──────── Data extract ────────
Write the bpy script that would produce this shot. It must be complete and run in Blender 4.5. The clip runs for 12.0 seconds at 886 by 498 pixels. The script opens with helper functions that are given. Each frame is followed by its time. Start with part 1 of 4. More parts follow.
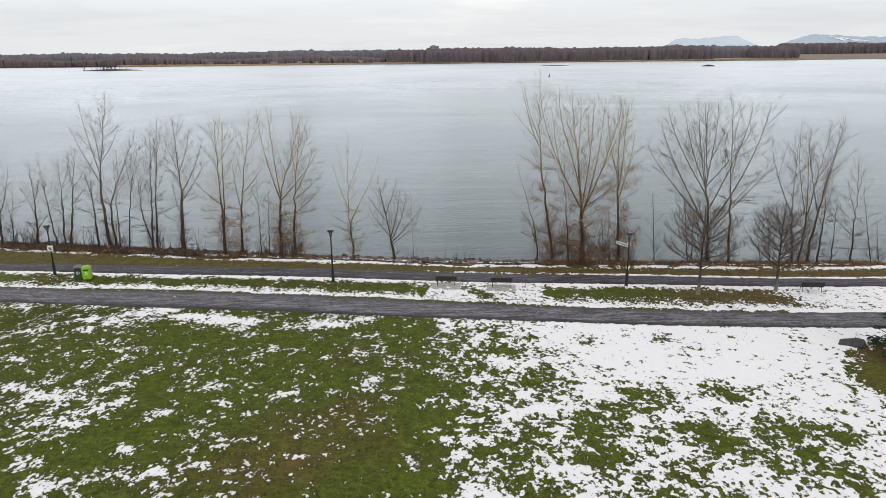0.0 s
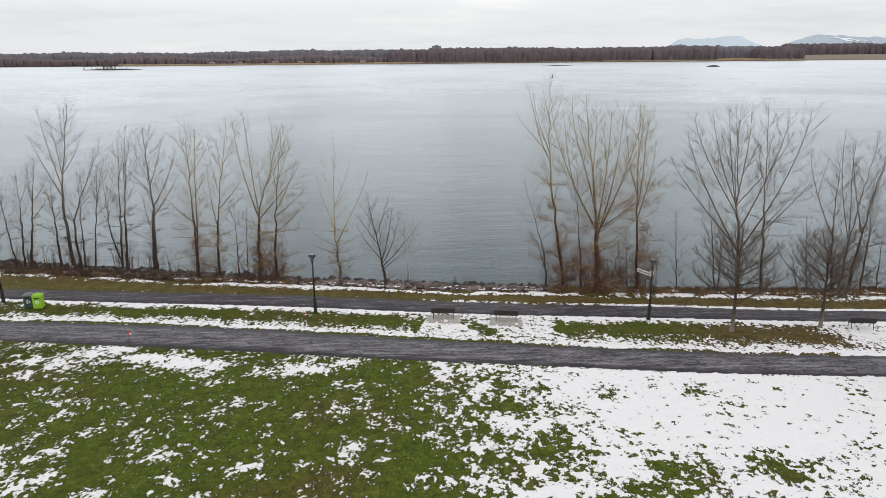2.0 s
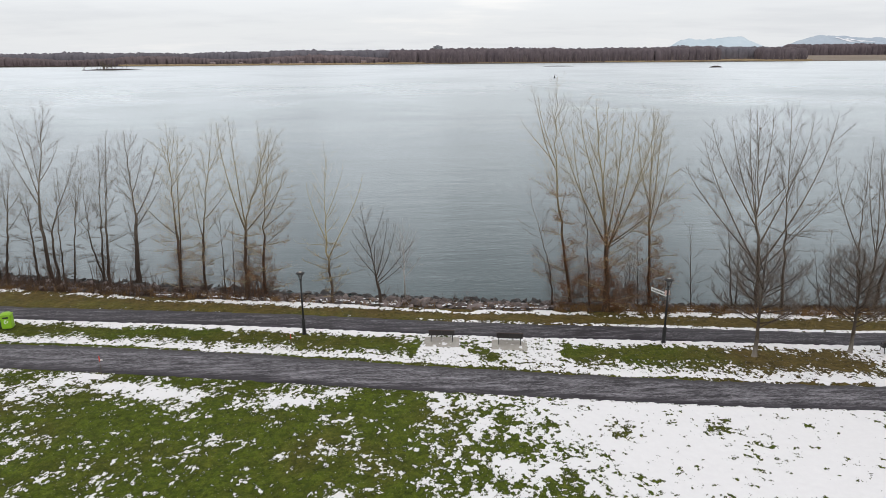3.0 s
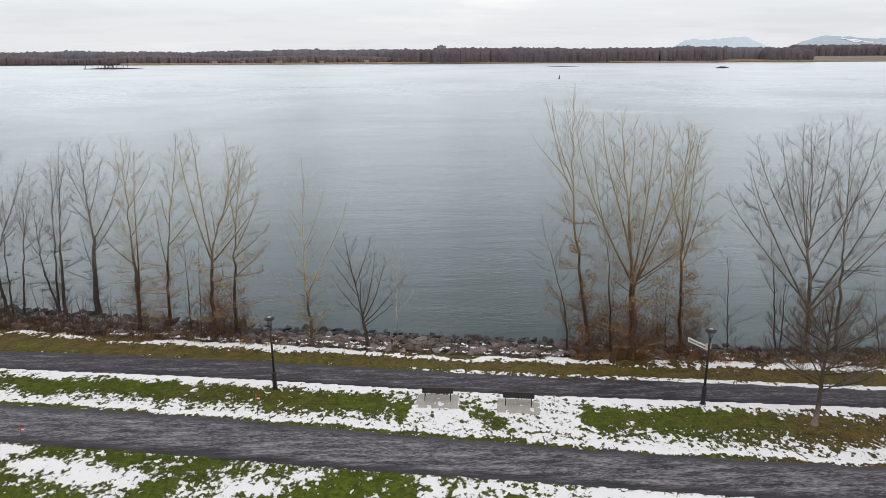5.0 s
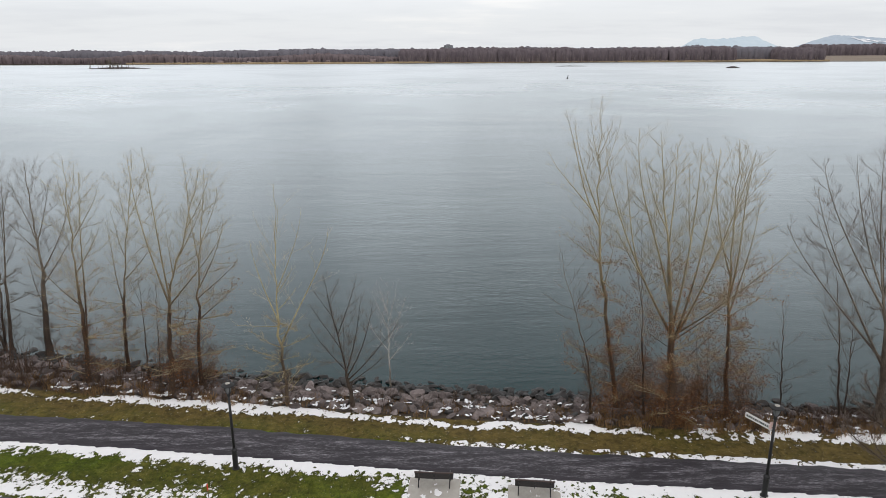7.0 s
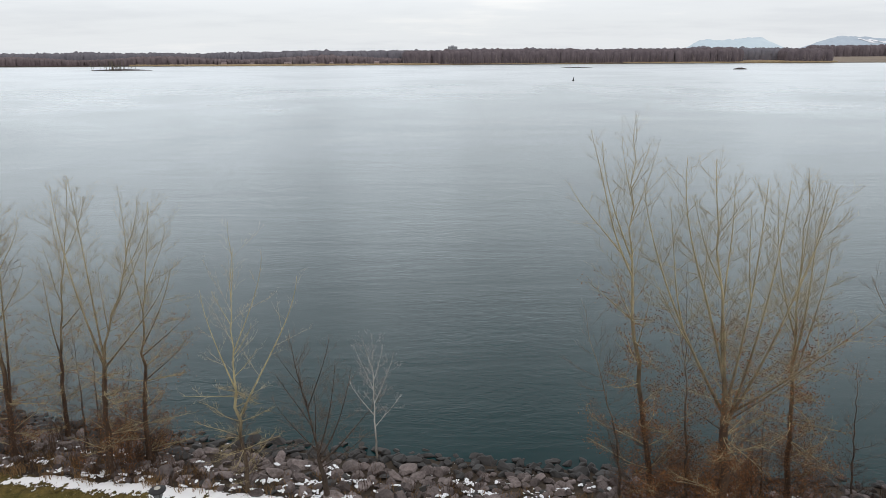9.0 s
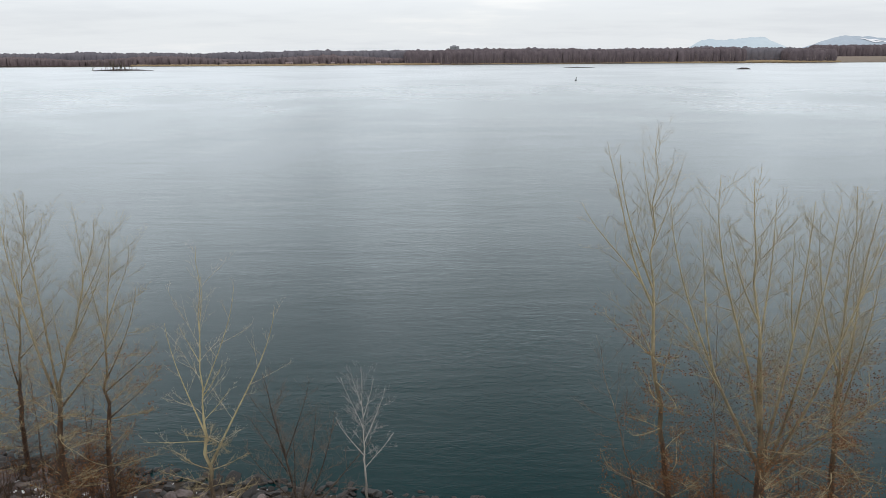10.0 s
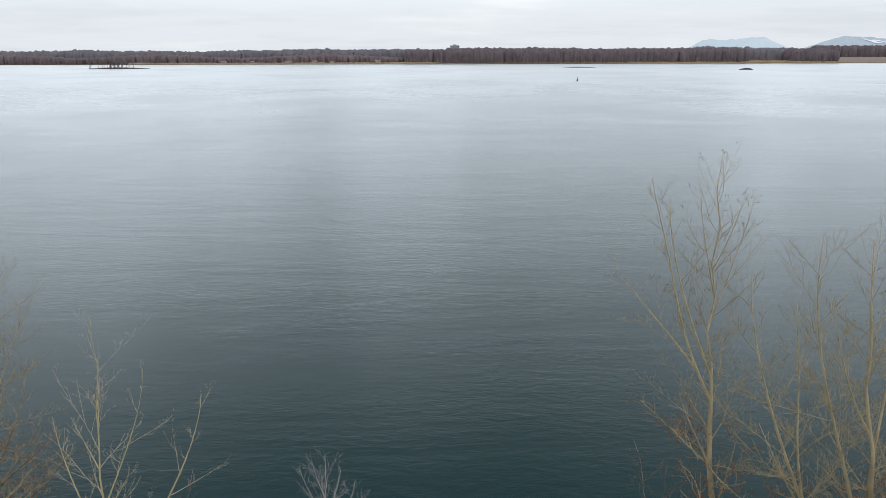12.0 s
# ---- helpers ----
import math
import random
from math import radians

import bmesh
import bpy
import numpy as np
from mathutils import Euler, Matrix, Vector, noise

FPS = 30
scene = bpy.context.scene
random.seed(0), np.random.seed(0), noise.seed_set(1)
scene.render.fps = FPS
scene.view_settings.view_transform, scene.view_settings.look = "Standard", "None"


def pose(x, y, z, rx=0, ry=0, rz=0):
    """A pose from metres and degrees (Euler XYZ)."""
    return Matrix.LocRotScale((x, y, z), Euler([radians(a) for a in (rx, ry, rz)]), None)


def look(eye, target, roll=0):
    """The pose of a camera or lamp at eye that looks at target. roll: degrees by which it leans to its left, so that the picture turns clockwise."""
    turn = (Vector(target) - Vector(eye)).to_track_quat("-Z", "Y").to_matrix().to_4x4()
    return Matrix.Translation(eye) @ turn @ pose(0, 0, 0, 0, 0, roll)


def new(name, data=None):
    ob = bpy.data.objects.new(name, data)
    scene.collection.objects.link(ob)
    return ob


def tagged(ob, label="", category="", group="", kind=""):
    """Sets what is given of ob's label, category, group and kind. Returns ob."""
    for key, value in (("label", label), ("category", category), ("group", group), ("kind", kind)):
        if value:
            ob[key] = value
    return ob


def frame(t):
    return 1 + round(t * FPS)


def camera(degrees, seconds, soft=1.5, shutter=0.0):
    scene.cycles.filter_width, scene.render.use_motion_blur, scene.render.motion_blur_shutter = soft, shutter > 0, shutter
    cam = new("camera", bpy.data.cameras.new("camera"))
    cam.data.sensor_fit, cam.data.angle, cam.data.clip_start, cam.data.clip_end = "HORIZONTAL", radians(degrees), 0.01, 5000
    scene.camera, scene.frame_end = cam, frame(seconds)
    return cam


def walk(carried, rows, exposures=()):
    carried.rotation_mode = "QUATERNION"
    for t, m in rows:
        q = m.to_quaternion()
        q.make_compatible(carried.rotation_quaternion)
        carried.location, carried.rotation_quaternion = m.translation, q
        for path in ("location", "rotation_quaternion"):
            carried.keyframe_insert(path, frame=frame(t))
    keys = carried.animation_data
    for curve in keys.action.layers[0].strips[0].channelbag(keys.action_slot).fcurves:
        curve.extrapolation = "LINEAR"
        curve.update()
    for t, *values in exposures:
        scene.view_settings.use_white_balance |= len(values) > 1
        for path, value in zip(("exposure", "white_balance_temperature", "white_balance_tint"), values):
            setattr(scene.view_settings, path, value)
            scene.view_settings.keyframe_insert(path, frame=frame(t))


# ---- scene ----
────────
Brief: Each line from the line with "turn = (Vector(target)" to the line with "for key, value" is to be echoed exactly; both boundary lines are included, and nothing else is to be output.

Full output:
    turn = (Vector(target) - Vector(eye)).to_track_quat("-Z", "Y").to_matrix().to_4x4()
    return Matrix.Translation(eye) @ turn @ pose(0, 0, 0, 0, 0, roll)


def new(name, data=None):
    ob = bpy.data.objects.new(name, data)
    scene.collection.objects.link(ob)
    return ob


def tagged(ob, label="", category="", group="", kind=""):
    """Sets what is given of ob's label, category, group and kind. Returns ob."""
    for key, value in (("label", label), ("category", category), ("group", group), ("kind", kind)):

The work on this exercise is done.